• **Animation scripts**
___

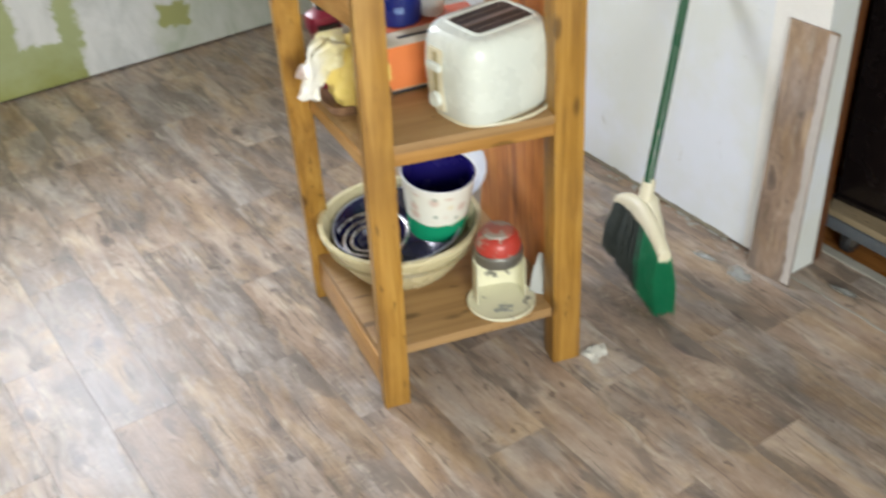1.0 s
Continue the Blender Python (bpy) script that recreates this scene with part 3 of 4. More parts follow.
# ---- lower shelf ----
def bowl_profile(r0, r1, h, t, lip=0.0):
    out = [(0, 0), (r0, 0), (r0 + 0.004, 0.004)]
    for i in range(1, 9):
        f = i / 8
        out.append((r0 + (r1 - r0) * f ** 0.72, 0.004 + (h - 0.004) * f ** 1.25))
    out += [(r1 + lip, h), (r1 + lip, h + t), (r1 - t, h + t)]
    for i in range(7, -1, -1):
        f = i / 8
        out.append((max(r0 + (r1 - r0) * f ** 0.72 - t, 0.01), 0.004 + t + (h - 0.004) * f ** 1.25))
    out.append((0, 0.004 + t))
    return out


bowl = thing("mixing_bowl", at_stand(0.143, 0.282, 0.1555), "large cream stoneware mixing bowl on the lower shelf, holding nested bowls", "bowl")
bm = bmesh.new()
lathe(bm, bowl_profile(0.080, 0.184, 0.136, 0.008, 0.003), 56)
part("body", bm, CERAMIC, bowl)
for z, r in ((0.104, 0.1728), (0.096, 0.1692)):
    bm = bmesh.new()
    tube(bm, [(r * math.cos(2 * math.pi * i / 48), r * math.sin(2 * math.pi * i / 48), z) for i in range(49)], 0.0016, 6, False)
    part("glaze_band", bm, CERAMIC_BAND, bowl, "thin tan glaze line")

nested = thing("enamel_bowl", at_stand(0.138, 0.282, 0.194, 0, 2, -2), "dark cobalt enamel bowl nested in the stoneware bowl", "bowl")
bm = bmesh.new()
lathe(bm, bowl_profile(0.062, 0.147, 0.090, 0.003), 48)
part("body", bm, COBALT, nested)
bm = bmesh.new()
tube(bm, [(0.1465 * math.cos(2 * math.pi * i / 48), 0.1465 * math.sin(2 * math.pi * i / 48), 0.0925) for i in range(49)], 0.0020, 8, False)
part("rim", bm, RIM, nested, "grey-blue enamel rim")
for u, v, z, r, tilt in ((0.079, 0.277, 0.222, 0.084, -8), (0.075, 0.271, 0.236, 0.062, -10), (0.070, 0.266, 0.248, 0.042, -12)):
    cup = thing("steel_bowl", at_stand(u, v, z, 0, 5, tilt), "small stainless steel bowl nested inside the enamel bowl", "bowl", "nested steel bowls")
    # dark cobalt colour stands in for the dark reflections in the steel
    bm = bmesh.new()
    lathe(bm, bowl_profile(r * 0.55, r, r * 0.60, 0.002), 44)
    part("body", bm, COBALT, cup, "steel bowl wall coloured dark for its reflections")
    bm = bmesh.new()
    tube(bm, [(r * math.cos(2 * math.pi * i / 44), r * math.sin(2 * math.pi * i / 44), r * 0.60 + 0.002) for i in range(45)], 0.0042, 8, False)
    part("rolled_rim", bm, STEEL, cup, "bright rolled steel rim")

pail = thing("enamel_pail", at_stand(0.224, 0.264, 0.267, 20, 7, 0), "white flowered enamel pail with dark blue lining and green foot", "pail")
bm = bmesh.new()
lathe(bm, [(0, 0), (0.060, 0), (0.064, 0.004), (0.069, 0.040), (0.077, 0.105), (0.083, 0.152), (0.085, 0.158)], 48)
part("body", bm, FLOWERS, pail)
bm = bmesh.new()
lathe(bm, [(0.0836, 0.157), (0.0755, 0.106), (0.0675, 0.042), (0.061, 0.008), (0, 0.007)], 48)
part("lining", bm, LINING, pail, "dark cobalt enamel lining")
bm = bmesh.new()
tube(bm, [(0.0838 * math.cos(2 * math.pi * i / 48), 0.0838 * math.sin(2 * math.pi * i / 48), 0.158) for i in range(49)], 0.0017, 8, False)
part("rim", bm, WHITE_RIM, pail, "white enamel rim")

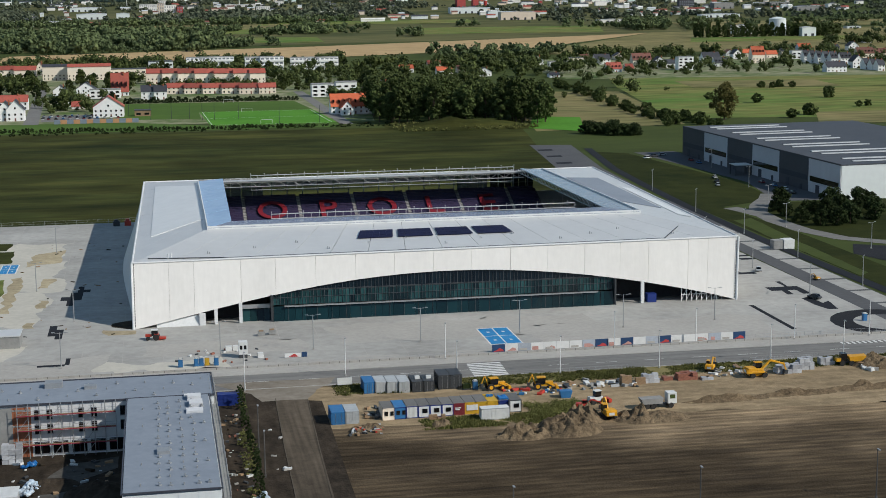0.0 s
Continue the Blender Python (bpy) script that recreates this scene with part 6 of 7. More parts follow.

___

• **Aim**
Repeat each entry exactly. Pictures do not belong in the copy.

• **Written answer**
1.0 s
Continue the Blender Python (bpy) script that recreates this scene with part 3 of 4. More parts follow.
# ---- lower shelf ----
def bowl_profile(r0, r1, h, t, lip=0.0):
    out = [(0, 0), (r0, 0), (r0 + 0.004, 0.004)]
    for i in range(1, 9):
        f = i / 8
        out.append((r0 + (r1 - r0) * f ** 0.72, 0.004 + (h - 0.004) * f ** 1.25))
    out += [(r1 + lip, h), (r1 + lip, h + t), (r1 - t, h + t)]
    for i in range(7, -1, -1):
        f = i / 8
        out.append((max(r0 + (r1 - r0) * f ** 0.72 - t, 0.01), 0.004 + t + (h - 0.004) * f ** 1.25))
    out.append((0, 0.004 + t))
    return out


bowl = thing("mixing_bowl", at_stand(0.143, 0.282, 0.1555), "large cream stoneware mixing bowl on the lower shelf, holding nested bowls", "bowl")
bm = bmesh.new()
lathe(bm, bowl_profile(0.080, 0.184, 0.136, 0.008, 0.003), 56)
part("body", bm, CERAMIC, bowl)
for z, r in ((0.104, 0.1728), (0.096, 0.1692)):
    bm = bmesh.new()
    tube(bm, [(r * math.cos(2 * math.pi * i / 48), r * math.sin(2 * math.pi * i / 48), z) for i in range(49)], 0.0016, 6, False)
    part("glaze_band", bm, CERAMIC_BAND, bowl, "thin tan glaze line")

nested = thing("enamel_bowl", at_stand(0.138, 0.282, 0.194, 0, 2, -2), "dark cobalt enamel bowl nested in the stoneware bowl", "bowl")
bm = bmesh.new()
lathe(bm, bowl_profile(0.062, 0.147, 0.090, 0.003), 48)
part("body", bm, COBALT, nested)
bm = bmesh.new()
tube(bm, [(0.1465 * math.cos(2 * math.pi * i / 48), 0.1465 * math.sin(2 * math.pi * i / 48), 0.0925) for i in range(49)], 0.0020, 8, False)
part("rim", bm, RIM, nested, "grey-blue enamel rim")
for u, v, z, r, tilt in ((0.079, 0.277, 0.222, 0.084, -8), (0.075, 0.271, 0.236, 0.062, -10), (0.070, 0.266, 0.248, 0.042, -12)):
    cup = thing("steel_bowl", at_stand(u, v, z, 0, 5, tilt), "small stainless steel bowl nested inside the enamel bowl", "bowl", "nested steel bowls")
    # dark cobalt colour stands in for the dark reflections in the steel
    bm = bmesh.new()
    lathe(bm, bowl_profile(r * 0.55, r, r * 0.60, 0.002), 44)
    part("body", bm, COBALT, cup, "steel bowl wall coloured dark for its reflections")
    bm = bmesh.new()
    tube(bm, [(r * math.cos(2 * math.pi * i / 44), r * math.sin(2 * math.pi * i / 44), r * 0.60 + 0.002) for i in range(45)], 0.0042, 8, False)
    part("rolled_rim", bm, STEEL, cup, "bright rolled steel rim")

pail = thing("enamel_pail", at_stand(0.224, 0.264, 0.267, 20, 7, 0), "white flowered enamel pail with dark blue lining and green foot", "pail")
bm = bmesh.new()
lathe(bm, [(0, 0), (0.060, 0), (0.064, 0.004), (0.069, 0.040), (0.077, 0.105), (0.083, 0.152), (0.085, 0.158)], 48)
part("body", bm, FLOWERS, pail)
bm = bmesh.new()
lathe(bm, [(0.0836, 0.157), (0.0755, 0.106), (0.0675, 0.042), (0.061, 0.008), (0, 0.007)], 48)
part("lining", bm, LINING, pail, "dark cobalt enamel lining")
bm = bmesh.new()
tube(bm, [(0.0838 * math.cos(2 * math.pi * i / 48), 0.0838 * math.sin(2 * math.pi * i / 48), 0.158) for i in range(49)], 0.0017, 8, False)
part("rim", bm, WHITE_RIM, pail, "white enamel rim")

0.0 s
Continue the Blender Python (bpy) script that recreates this scene with part 6 of 7. More parts follow.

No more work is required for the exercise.